Posted by Michael Richter on March 4, 2005 08:25 AM

Don't forget about Deputy Mayor Dan Doctoroff, head of the NYC 2012 private organization behind the whole Olympic campaign. He's a public figure using the powers of a municipal office (which issues zoning variances) to push a private agenda. It's a total abuse of the public trust. He's a lawyer, so he should know more about conflicts of interest. I guess he cut his Professional Responsibility classes while at Northwestern Law.

I actually found a NY Magazine article through Google in which Doctoroff admits this quest is a personal obsession:

http://newyorkmetro.com/nymetro/realestate/urbandev/features/9307/index2.html

And it began long before he was appointed to his current position. The Olympic plan isn't about what's best for NYC. It's about a rich man's personal ego fulfillment. Doctoroff attends one soccer game during the 2000 World Cup and decides that NYC HAS to host the Olympics. It's a pet project.

It's all about these two egomaniacs, Bloomberg and Doctoroff, two wealthy men from the business and investment worlds respectively, who are used to having their way and are just obsessed with pushing their ill-conceived agenda onto the public. It's disappointing because one would expect two men so well-acquainted with the business world to be more concerned with concepts such as return-on-investment and long-term vision than with courting a two-week, one-time sporting event that will come and go and be forgotten in a NYC minute.

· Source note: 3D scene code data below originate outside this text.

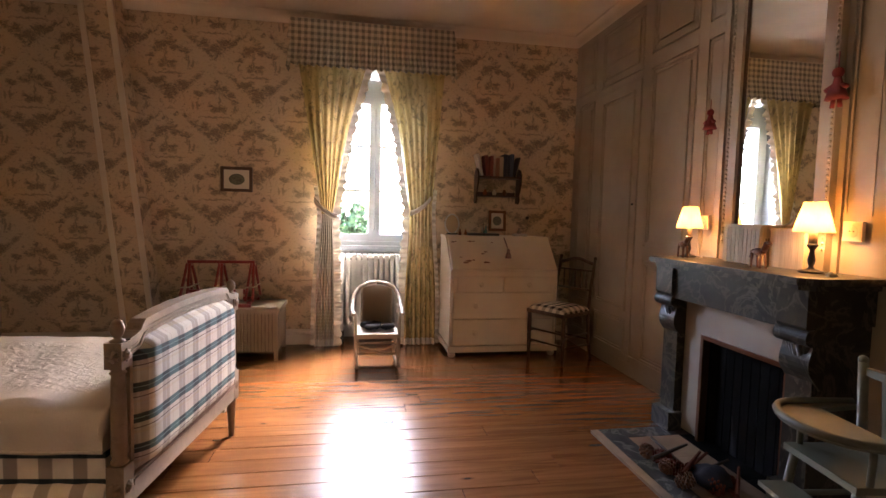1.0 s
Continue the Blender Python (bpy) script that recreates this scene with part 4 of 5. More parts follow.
# ---- wicker chest and red rack ----
wc = thing("wicker_chest", pose(1.325, -0.53, 0), "white painted wicker blanket chest against the window wall", "chest")
bm = B()
bx(bm, 0.02, 0.02, 0.07, 0.94, 0.46, 0.39)
# inner body darkened to paint in the shade between the strands
part("basket", bm, paint("shadowed_cane", (0.22, 0.17, 0.12), 0.8), wc, "inner cane, coloured dark for the shade between strands", bevel=0.006)
strands = B()
for j in range(16):
    z = 0.075 + j * 0.0197
    for i in range(33):
        x = 0.035 + i * 0.0275
        o = 0.008 if (i + j // 4) % 2 else -0.002
        bx(strands, x, 0.012 - o, z, x + 0.0195, 0.02, z + 0.0180)
    for i in range(15):
        y = 0.035 + i * 0.0278
        o = 0.007 if (i + j // 4) % 2 else -0.003
        bx(strands, 0.94, y, z, 0.948 + o, y + 0.0195, z + 0.0180)
st = part("weave", strands, M_WICK, wc)
tagged(st, kind="stuff")
lid = part("lid", bx(B(), -0.012, -0.012, 0.392, 0.968, 0.478, 0.428), M_WICK, wc, bevel=0.01)
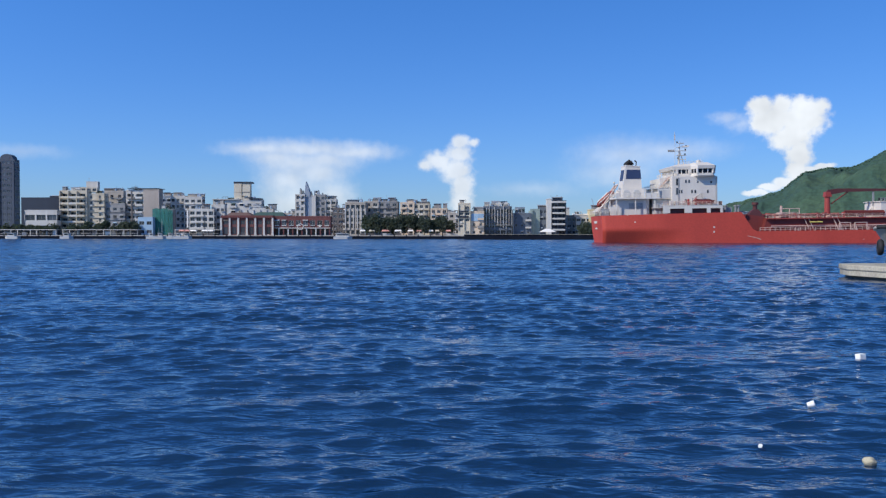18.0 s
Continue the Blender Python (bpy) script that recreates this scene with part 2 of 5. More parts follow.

Posted by Guy B. Jones on March 4, 2005 09:51 AM

Doctoroff may be concerned with return-on-investment, but it's not the city's: Until recently he owned land in the stadium redevelopment district, and several developers he's close to still have major real-estate interests there. The World Cup anecdote makes for a nice story, but I doubt that's really his only motivation here.

Posted by Neil on March 4, 2005 11:46 AM

Slight correction, the World Cup game that Doctoroff saw was in 1994, not 2000, there was no World Cup that year.